46. In the case of S v Rabie[5], the court stated: "In every appeal against sentence, whether imposed by a magistrate  or a judge , the court hearing the appeal:

(a)  Should be guided by the principle that punishment is 'pre-eminently a matter for the discretion of the trial court' and

(b)  Should be careful not to erode that discretion: hence the further principle that the sentence should only be altered if the discretion has not been 'Judicially and properly exercised." The test under (b) is whether the sentence is vitiated by irregularity or misdirection or is disturbingly inappropriate."

47. In the case of S v Anderson[6] the court stated the following regarding appeals against sentence: "Moreover, a court of appeal will not alter a determination arrived at by the exercise of a discretionary power merely because it would have exercised that discretion differently."

48. The sentence imposed on appellant exceeded the minimum prescribed in the CLAA. However the determination of a minimum sentence through legislation does not do away with the sentencing discretion of the trial court.

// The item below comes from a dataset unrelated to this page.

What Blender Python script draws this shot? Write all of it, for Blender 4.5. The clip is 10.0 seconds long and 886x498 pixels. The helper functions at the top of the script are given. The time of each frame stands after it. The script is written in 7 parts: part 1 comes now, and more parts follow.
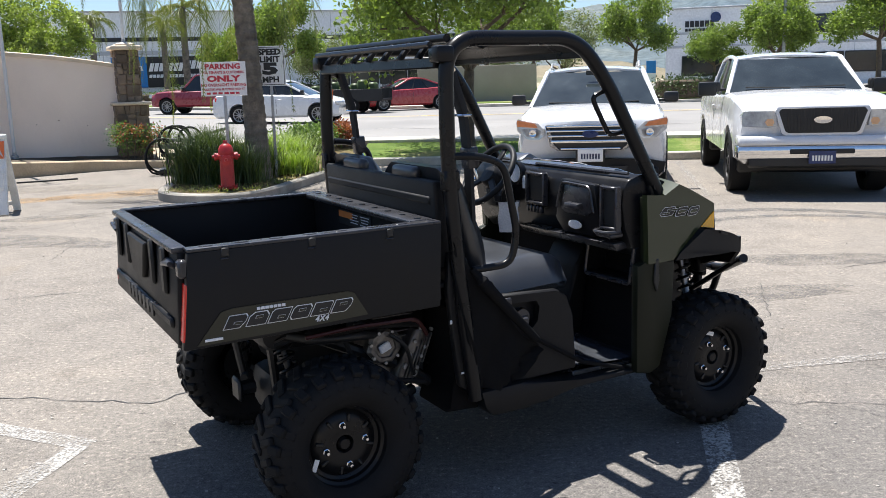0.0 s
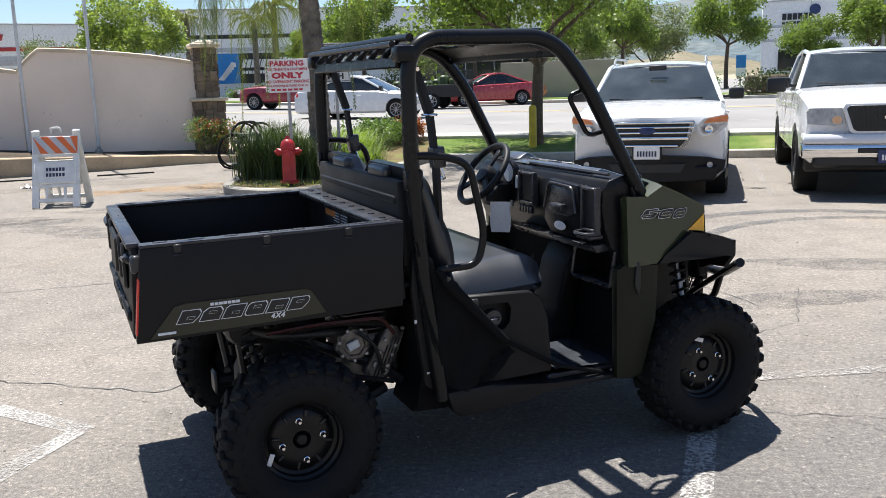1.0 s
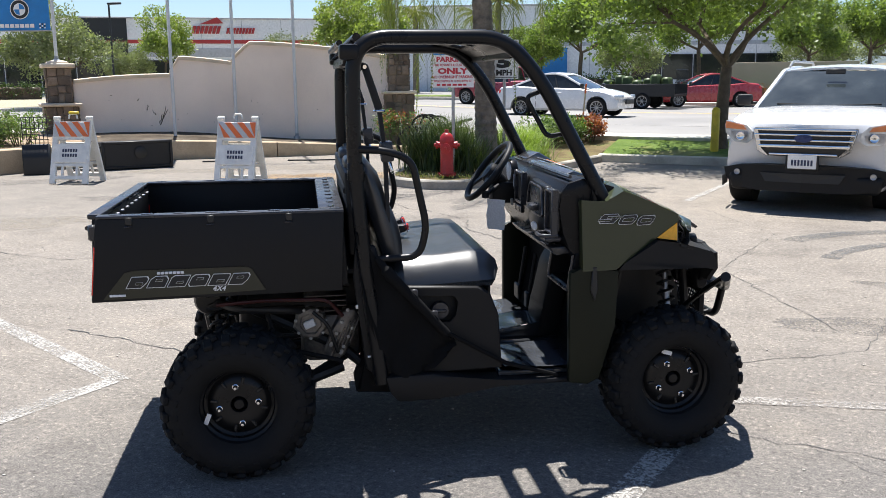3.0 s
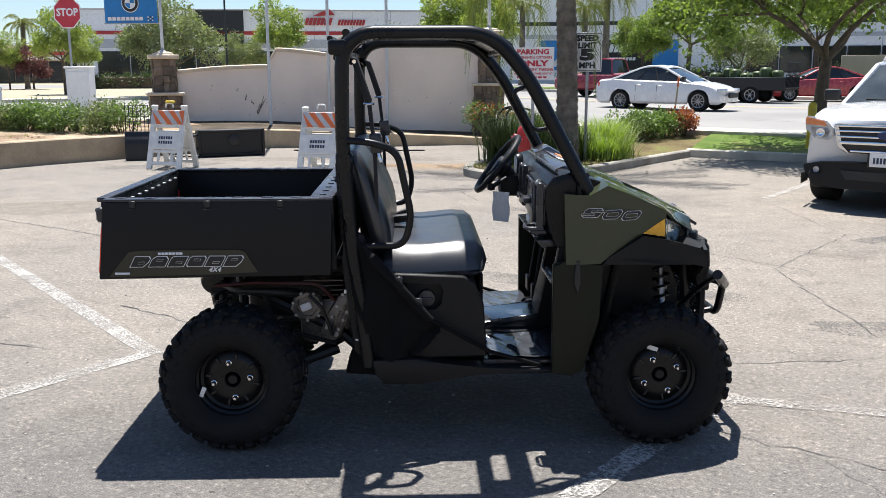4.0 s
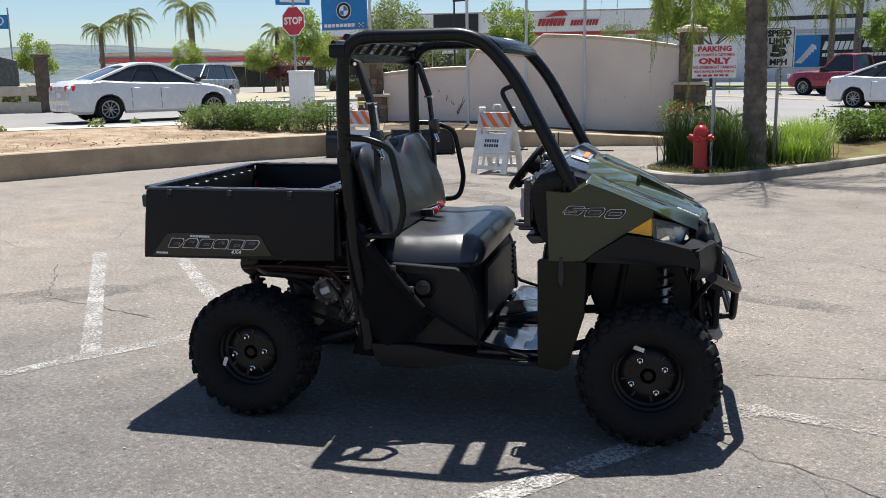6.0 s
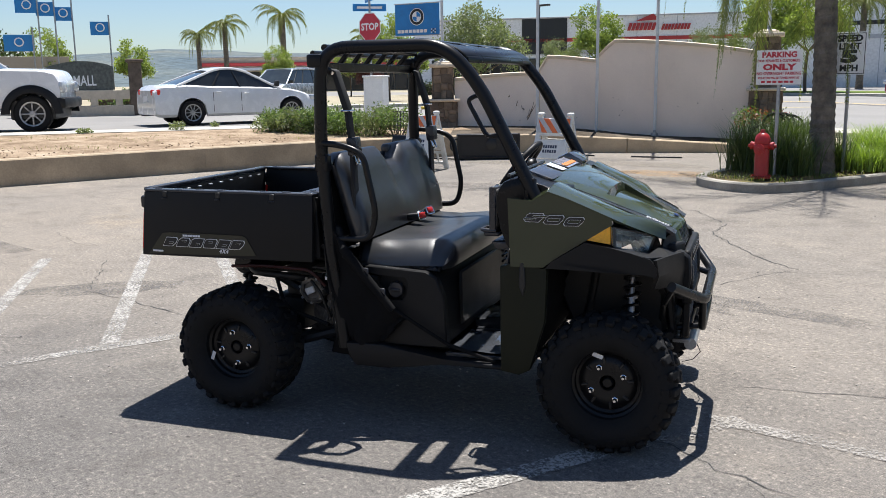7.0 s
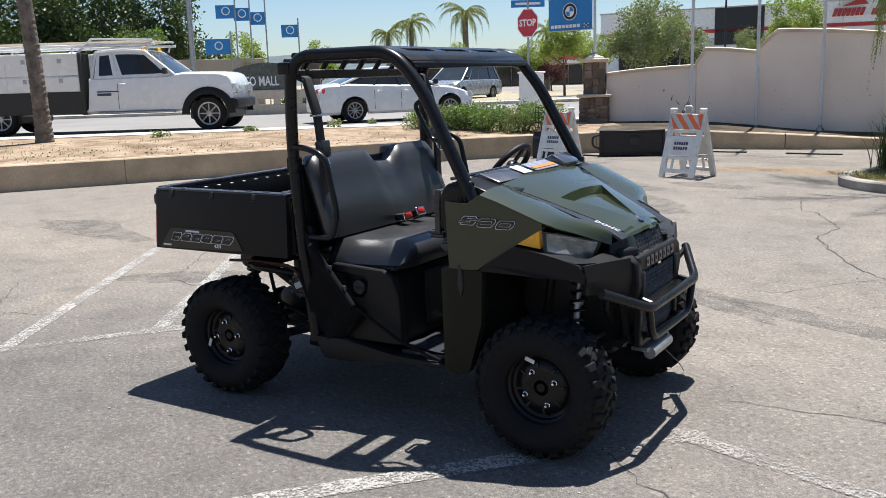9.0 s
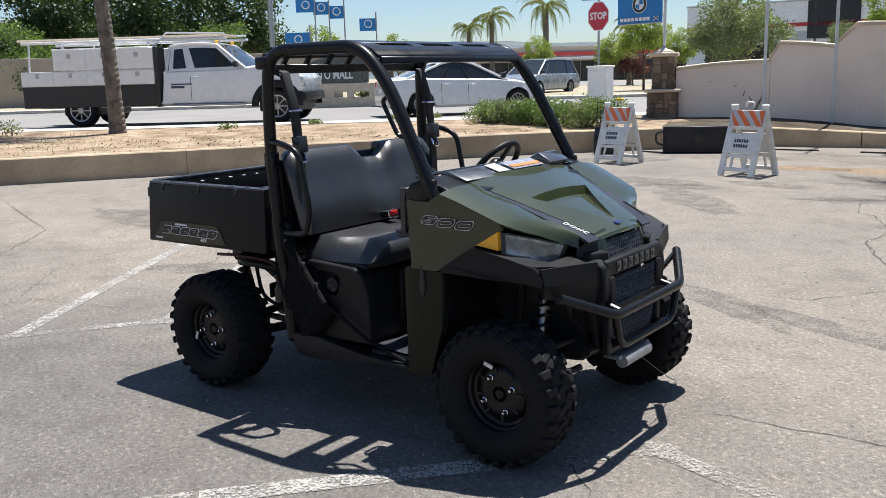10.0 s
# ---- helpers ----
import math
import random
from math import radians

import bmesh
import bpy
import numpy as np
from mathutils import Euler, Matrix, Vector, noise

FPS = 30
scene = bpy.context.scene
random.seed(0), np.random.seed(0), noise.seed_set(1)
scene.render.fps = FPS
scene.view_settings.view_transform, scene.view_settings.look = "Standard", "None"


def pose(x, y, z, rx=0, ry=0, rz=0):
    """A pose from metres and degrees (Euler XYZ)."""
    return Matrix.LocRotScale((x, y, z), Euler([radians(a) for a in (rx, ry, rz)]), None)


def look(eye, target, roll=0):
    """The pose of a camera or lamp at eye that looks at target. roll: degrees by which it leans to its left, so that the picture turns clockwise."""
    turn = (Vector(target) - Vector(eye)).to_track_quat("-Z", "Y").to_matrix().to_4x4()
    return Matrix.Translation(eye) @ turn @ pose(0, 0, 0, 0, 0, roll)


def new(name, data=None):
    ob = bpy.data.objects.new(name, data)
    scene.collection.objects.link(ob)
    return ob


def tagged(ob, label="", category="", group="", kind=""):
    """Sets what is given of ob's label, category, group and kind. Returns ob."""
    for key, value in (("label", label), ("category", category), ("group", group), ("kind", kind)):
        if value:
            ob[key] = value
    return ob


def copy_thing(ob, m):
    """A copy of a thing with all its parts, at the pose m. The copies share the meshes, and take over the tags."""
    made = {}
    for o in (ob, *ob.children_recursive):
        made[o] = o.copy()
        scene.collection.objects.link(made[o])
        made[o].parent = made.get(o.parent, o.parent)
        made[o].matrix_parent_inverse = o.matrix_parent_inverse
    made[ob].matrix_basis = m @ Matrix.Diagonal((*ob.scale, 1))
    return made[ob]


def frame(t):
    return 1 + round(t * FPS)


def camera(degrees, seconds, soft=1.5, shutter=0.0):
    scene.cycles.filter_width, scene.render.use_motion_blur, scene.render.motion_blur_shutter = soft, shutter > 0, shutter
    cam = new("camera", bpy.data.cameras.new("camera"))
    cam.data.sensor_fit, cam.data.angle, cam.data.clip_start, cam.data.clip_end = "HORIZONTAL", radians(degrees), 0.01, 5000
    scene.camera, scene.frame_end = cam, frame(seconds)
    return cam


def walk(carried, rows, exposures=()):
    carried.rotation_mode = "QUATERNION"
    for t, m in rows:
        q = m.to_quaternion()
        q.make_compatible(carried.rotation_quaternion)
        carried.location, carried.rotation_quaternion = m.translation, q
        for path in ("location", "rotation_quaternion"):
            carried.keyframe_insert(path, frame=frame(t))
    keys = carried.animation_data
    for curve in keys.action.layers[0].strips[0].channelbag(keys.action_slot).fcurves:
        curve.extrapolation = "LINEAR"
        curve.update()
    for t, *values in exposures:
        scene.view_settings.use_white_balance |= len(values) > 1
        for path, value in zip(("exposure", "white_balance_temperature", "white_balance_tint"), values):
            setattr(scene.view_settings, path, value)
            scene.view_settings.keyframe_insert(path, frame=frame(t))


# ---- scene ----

Over and above that, the minimum sentence legislation prescribed a minimum sentence only. Such a sentence, (minimum sentence), only denotes a sentence below which a sentencing court is not supposed to go for a given offence.

49. The CLAA did not prescribe a maximum sentence. The court views that it is within the discretion of the court a quo to impose the sentence it did upon the appellant.

50. On the basis of the above, the appeal against conviction and sentence stands to be dismissed and the following order is proposed:

 

ORDER.

1. The appeal against conviction and sentence is dismissed.

 

 

______________________

T.A Maumela

Judge of the High Court of South Africa.

 

I agree.

 

______________________

Ranchod J.

Judge of the High Court of South Africa.

 

I agree.

 

_______________________

Van der Westhuizen.

Acting Judge of the High Court of South Africa.


[1] Fourth edition, at page 103.

[2] Supra

[3] 1997 (2) SACR 641 (SCA}, at page 642.

[4] 1961 (1) SA 231 (A), at page 236 B.

[5] 1975 (4) SA 855 (A).

[6] 1964 (3) SA 494 (A), at page 495 G.